A conversation with the Pilgrim’s African American cook gives further insights into the resulting trajectories of transnational and multi-ethnic discourse. For instance, at one point in the book the cook asks Dana:
[Y]ou know what countryman ‘e carpenter be?’ ‘Yes,’ said I; ‘he’s a German.’ ‘What kind of a German?’ said the cook. ‘He belongs to Bremen,’ said I. […] ‘I was mighty ‘fraid he was a Fin […].’ I asked him the reason of this, and found that he was fully possessed with the notion that Fins are wizards, and especially have power over winds and storms. […] He had been to the Sandwich Islands in a vessel in which the sail-maker was a Fin, and could do anything he was of a mind to.
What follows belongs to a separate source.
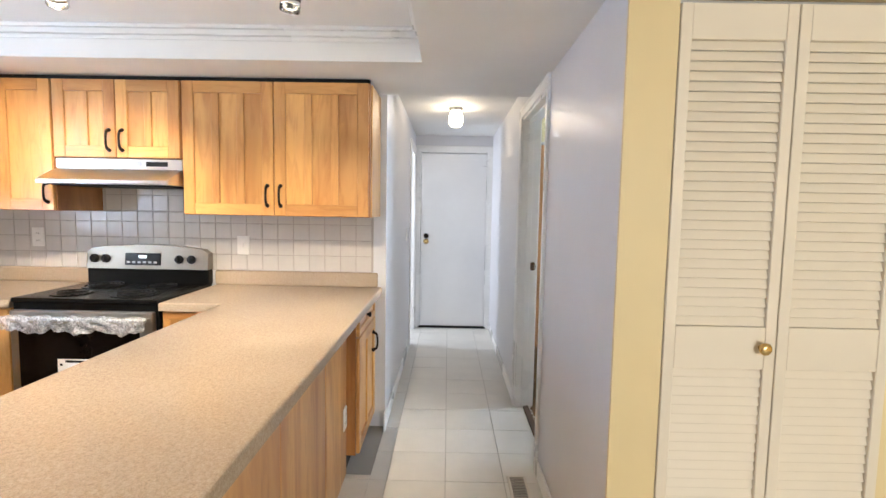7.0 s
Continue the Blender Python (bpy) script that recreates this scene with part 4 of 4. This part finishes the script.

However, after his return 24 years later, Dana euphorically describes a total transformation of San Francisco from what he knew as a picturesque, multi-ethnic village to what he now embraces as the capital of “the sole emporium of a new world, the awakened Pacific.” This transformed and discursively reduced understanding of S.F. and California in general now has only two main reference points, as depicted through the purple cones: On the one hand the American nation-state, of whom it is a ‘proud’ and important yet passive agent. On the other hand the Pacific world, whose markets and resources it makes accessible, again, for the American nation-state. Santa Barbara too suddenly becomes “a part of the enterprising Yankee nation, and not still a lifeless Mexican town.” This change and reduction of spatial imaginations then might be the main insight imparted by this conceptual ‘discursive map.’ Still, the question remains: What does this attempt of visualization contribute to written analysis, especially considering the fact that the map can hardly function on its own without additional interpretive information? At this point, the best course of action, I believe, is to step back and open the subject for critical discussion and creative input from those who have read and/or analyzed the novel, but of course also geographers, cartographers, humanities scholars, and everyone interested in the mapping of spatio-literary geographies.